Esse, entre outros percalços, contribuíram para uma emergente personalidade permeada pelo medo das mulheres, incapacidade para as atividades físicas e excessiva introversão.
Amadureci e superei muito dos problemas adquiridos na infância, o que espero aconteça com todos.

Vitor Lima disse...

Pai, tenho algumas observações a fazer. Sei que não foi o teu intuito igualá-los, mas é bom diferenciá-los de algum modo. Bom, o "viadinho" que eu expliquei é um pouco diferente do "mulherzinha". A minha situação é uma admoestação entre pares, dentro de um mesmo grupo moral pequeno, com mais ou menos a mesma faixa etária, com a intenção de fazer o admoestado se adequar ao ethos do grupo. Nesse caso, como é um controle por parte de alguém que não está hierarquicamente acima de você - mas, de todo um grupo - o trauma não se dá. No caso do "mulherzinha" foi sua professora quem o pronunciou, alguém que tinha poder de comando, sendo, diante da situação pedagógica e institucional estabelecida, mais crueldade que controle ético. Enfim, acho que não fiquei mais nobre, ao invés de mais fraco - não descreveria dessa forma. Acho, antes, que fiquei mais sofisticado no meu trato social. Mais adaptado, falando em um jargão evolucionisnta. E mais flexível, usando os termos da dona Lili.

Pig Knee disse...

Encontrei algumas pessoas na minha memória que ainda hoje não sabem lidar com o "deixa de ser viadinho" e, em algum tipo de "egocentrismo", transportam a acusação àqueles que os ofendem e não conseguem, assim, abandonar o "jeitinho de viadinho" pois não assumem a culpa, não enxergam o erro, pois "eu sou melhor que isso" e faz-se cara de desdém.
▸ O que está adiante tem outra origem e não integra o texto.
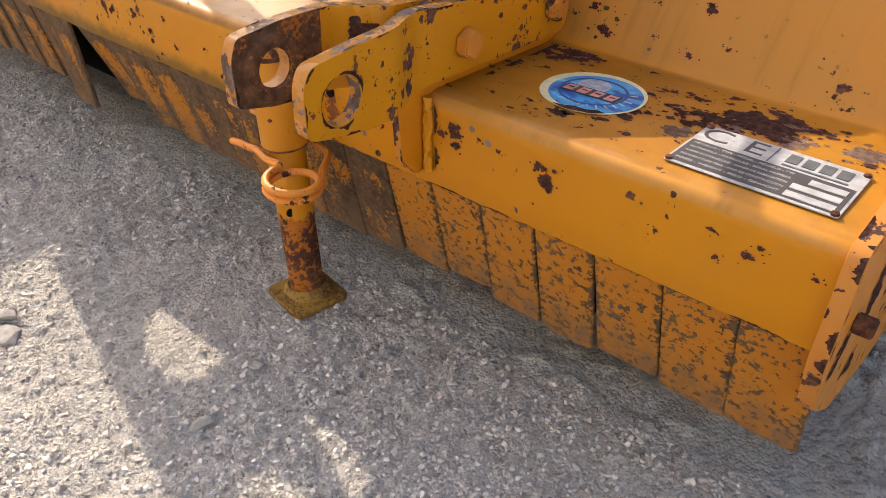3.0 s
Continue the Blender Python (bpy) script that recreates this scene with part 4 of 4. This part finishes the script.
# places where the paint has flaked off, in millimetres on each face: along, up, radius
LEDGE_FAR = [(-1075, 135, 9), (-1073, 59, 6), (-1072, 16, 3), (-1038, 20, 3), (-983, 65, 7), (-1011, 137, 8), (-918, 145, 5), (-889, 129, 8), (-903, 86, 7), (-873, 55, 5), (-846, 23, 9), (-827, 24, 6), (-774, 69, 4), (-760, 90, 4), (-846, 124, 6), (-832, 178, 4), (-717, 17, 5), (-555, 26, 8), (-501, 37, 6), (-477, 22, 7), (-455, 18, 6), (-509, 36, 4), (-496, 108, 7), (-1181, 86, 7), (-850, 109, 5), (-911, 128, 4)]
LEDGE_NEAR = [(-224, 178, 4), (-341, 26, 4), (-334, 108, 4), (-302, 120, 3), (-303, 168, 12), (-313, 152, 9), (-280, 172, 8), (-233, 49, 7), (-208, 55, 6), (-192, 88, 7), (-200, 131, 4), (-192, 149, 4), (-165, 150, 5), (-161, 109, 8), (-129, 135, 14), (-99, 148, 13), (-74, 152, 8), (-143, 172, 4), (-272, 25, 3), (-301, 40, 3), (-254, 27, 2), (-228, 140, 3), (-137, 118, 10), (-99, 125, 12), (-24, 121, 5), (-150, 100, 8), (-146, 122, 9), (-136, 121, 9), (-122, 130, 10), (-118, 148, 9), (-106, 164, 8), (-96, 158, 10), (-92, 140, 10), (-104, 138, 11), (-88, 125, 9), (-95, 128, 9), (-177, 120, 7), (-230, 40, 8), (-196, 74, 8), (-313, 171, 9), (-290, 172, 8)]
LEDGE_PRIMER = [(-796, 57, 8), (-799, 124, 8), (-822, 147, 5), (-711, 117, 6), (-710, 90, 4), (-657, 125, 10), (-667, 91, 4), (-636, 97, 4), (-615, 148, 5), (-603, 114, 5), (-703, 105, 4), (-36, 140, 9), (-24, 132, 6), (-147, 78, 6), (-116, 112, 6), (-76, 148, 7), (-72, 121, 7)]
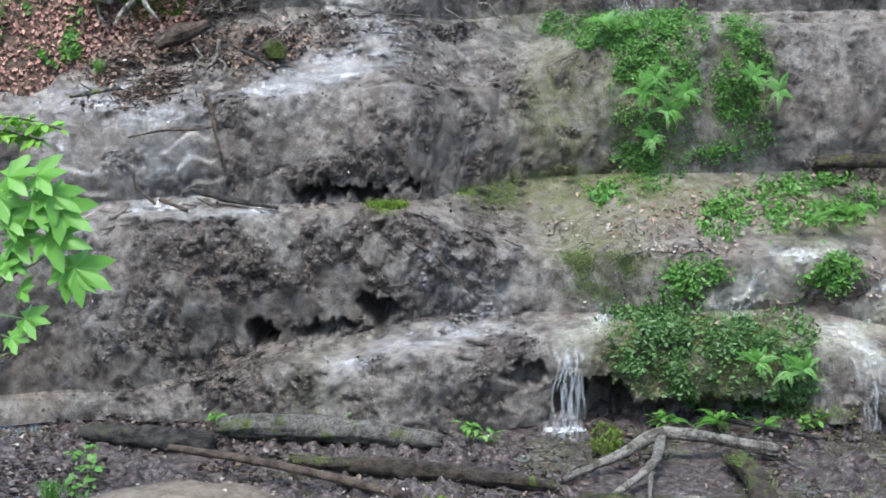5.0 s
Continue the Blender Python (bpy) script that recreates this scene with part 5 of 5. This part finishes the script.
# maple sapling on the left
stems = [[(-3.6, 9.0, 0.2), (-3.5, 9.0, 1.2), (-3.25, 9.0, 2.3)], [(-3.5, 9.0, 0.9), (-3.3, 9.0, 1.5), (-2.95, 8.95, 1.75)], [(-3.5, 9.0, 0.8), (-3.35, 9.0, 1.1), (-3.1, 8.95, 1.2)]]
maple = thing("maple_sapling", "maple sapling with large bright lobed leaves", "tree", "", stems[0][0])
b0 = np.array(stems[0][0])
for q, pts in enumerate(stems):
    part("stem", tube([np.array(p) - b0 for p in pts], [0.014, 0.006], STEM_GREEN, "stem", 95 + q, 8, 0.08), maple)
for base, tip in [
        ((-3.064, 9.0, 2.206), (-2.774, 8.92, 2.247)), ((-2.987, 9.0, 2.157), (-2.713, 8.92, 2.027)), ((-3.117, 9.0, 2.073), (-2.79, 8.92, 2.054)), ((-3.218, 9.0, 2.021), (-2.976, 8.92, 1.925)),
        ((-3.065, 9.0, 1.899), (-2.676, 8.92, 1.82)), ((-2.965, 9.0, 2.098), (-2.656, 8.92, 1.905)), ((-2.902, 9.0, 1.735), (-2.57, 8.92, 1.574)), ((-2.929, 9.0, 1.743), (-2.658, 8.92, 1.559)),
        ((-3.242, 9.0, 1.765), (-3.041, 8.92, 1.658)), ((-3.169, 9.0, 1.519), (-3.012, 8.92, 1.588)), ((-3.182, 9.0, 1.382), (-2.949, 8.92, 1.376)), ((-3.262, 9.0, 1.271), (-3.07, 8.92, 1.256)),
        ((-3.23, 9.0, 2.182), (-2.945, 8.92, 2.271)), ((-3.226, 9.0, 1.941), (-2.996, 8.92, 2.01)), ((-3.307, 9.0, 1.671), (-3.088, 8.92, 1.744)), ((-3.3, 9.05, 2.1), (-3.02, 8.95, 2.05)), ((-3.25, 9.05, 1.85), (-2.93, 8.95, 1.86))]:
    leaf_between(MAPLE[int(R2.integers(2))], maple, base, tip, (R2.uniform(-0.2, 0.2), -0.75, 0.65))
shrub("beech_twig", "beech twig with small fresh leaves", "tree", [[(-3.9, 9.2, 0.3), (-3.6, 9.2, 2.3), (-3.2, 9.15, 2.52), (-2.84, 9.1, 2.46)], [(-3.6, 9.2, 2.3), (-3.3, 9.15, 2.45), (-2.95, 9.1, 2.4)]], 0.62, 0.085, OVAL, BARK_BROWN, 48, 99, 0.01, flat=30)


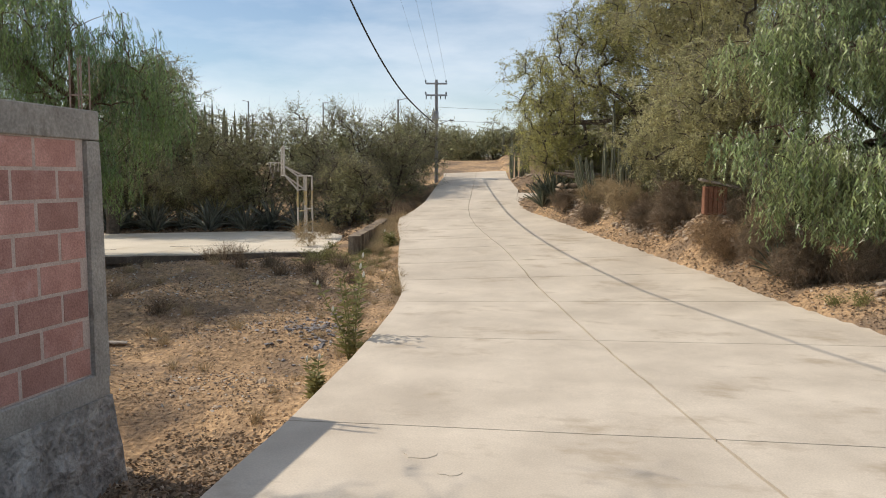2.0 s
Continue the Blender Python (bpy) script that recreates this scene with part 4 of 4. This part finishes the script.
scatter_tufts(P_GREEN, spots, 3)
spots = []
for k in range(120):
    y = rnd.uniform(11.0, 23.5)
    edge = float(np.interp(y, LEFT_Y, LEFT_X))
    spots.append((edge - rnd.uniform(0.12, 0.8), y, rnd.uniform(0.4, 1.1) * (1.25 if 16.8 < y < 20.8 else 0.8)))
scatter_tufts(P_STRAW, spots, 4)
spots = []
for k in range(150):
    y = rnd.uniform(11.0, 24.0)
    edge = float(np.interp(y, RIGHT_Y, RIGHT_X))
    spots.append((edge + rnd.uniform(0.85, 2.1), y, rnd.uniform(0.4, 0.9)))
scatter_tufts(P_STRAW, spots, 5)

# dry twiggy bushes
BUSHES = ((-4.79, 17.42, 0.62, "pale bare twig bush at the court's corner", M_STRAW), (-5.2, 19.45, 0.5, "pale bare twig bush at the court's corner", M_STRAW), (1.43, 18.3, 0.9, "round pale grey twiggy bush on the bank", M_STRAW), (2.15, 16.85, 0.6, "dark tangle of dead twigs on the bank", M_STRAW_DARK), (2.75, 15.6, 0.6, "yellow-brown dry stalks below the red box", M_BRUSH), (2.95, 15.25, 0.6, "yellow-brown dry stalks below the red box", M_BRUSH), (3.3, 14.65, 0.7, "dark tangle of dead twigs on the bank", M_STRAW_DARK), (3.65, 13.95, 0.65, "dark tangle of dead twigs on the bank", M_STRAW_DARK), (1.75, 17.5, 0.55, "dark tangle of dead twigs on the bank", M_STRAW_DARK), (0.75, 19.05, 0.45, "dark tangle of dead twigs on the bank", M_STRAW_DARK), (2.3, 17.1, 0.8, "round grey-brown dry bush on the bank", M_STRAW_DARK), (3.5, 15.0, 0.8, "tangle of dry brown stalks on the bank", M_STRAW), (3.9, 14.1, 0.7, "tangle of dry brown stalks on the bank", M_STRAW_DARK), (3.3, 15.6, 0.7, "tangle of dry brown stalks on the bank", M_STRAW_DARK), (0.15, 20.35, 0.55, "grey leafless bush on the bank beside stones", M_STRAW_DARK), (0.75, 20.0, 0.6, "orange-brown dry bush on the bank", M_STRAW), (1.1, 19.6, 0.65, "orange-brown dry bush on the bank", M_STRAW), (1.5, 20.1, 0.6, "orange-brown dry bush on the bank", M_STRAW), (4.4, 13.3, 0.55, "heap of dead brown leaves on the bank", M_STRAW_DARK), (5.6, 10.4, 0.45, "dark heap of dead twigs beside the road", M_STRAW_DARK), (6.2, 10.0, 0.5, "dark heap of dead twigs beside the road", M_STRAW_DARK), *[(x + 0.25, 20.75 - 0.75 * x + dy, size * 0.62, "low golden-brown dry brush among the bank stones", M_BRUSH) for x, dy, size in ((0.3, 0.15, 0.35), (0.55, 0.25, 0.42), (0.85, 0.2, 0.5), (1.15, 0.3, 0.5), (1.45, 0.2, 0.45), (1.7, 0.4, 0.5), (0.7, -0.1, 0.3), (1.3, -0.05, 0.35), (0.05, 0.35, 0.35), (2.0, 0.3, 0.5), (2.3, 0.55, 0.5))], (-4.0, 21.6, 0.6, "brown dead bush at the verge", M_STRAW_DARK), (-4.0, 22.6, 0.6, "brown dead bush at the verge", M_STRAW_DARK))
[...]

Se ainda fôssemos crianças, um tapa na orelha tiraria essa carinha amarga e boas maneiras seriam prontamente ensinadas, mas agora, depois de adulto, é como tentar moldar barro seco.

Comigo o mesmo que você postou. Amigos são assim, honestos: Folgou leva tapa.
Quem gosta de gente folgada?

Vitor Lima disse...

folgado merece levar mais que tapa. Agora, o "viadinho" é o chorão, o coitandinho, não o folgado. O folgado agente dá um tapa, não de correção, mas de castigo somente.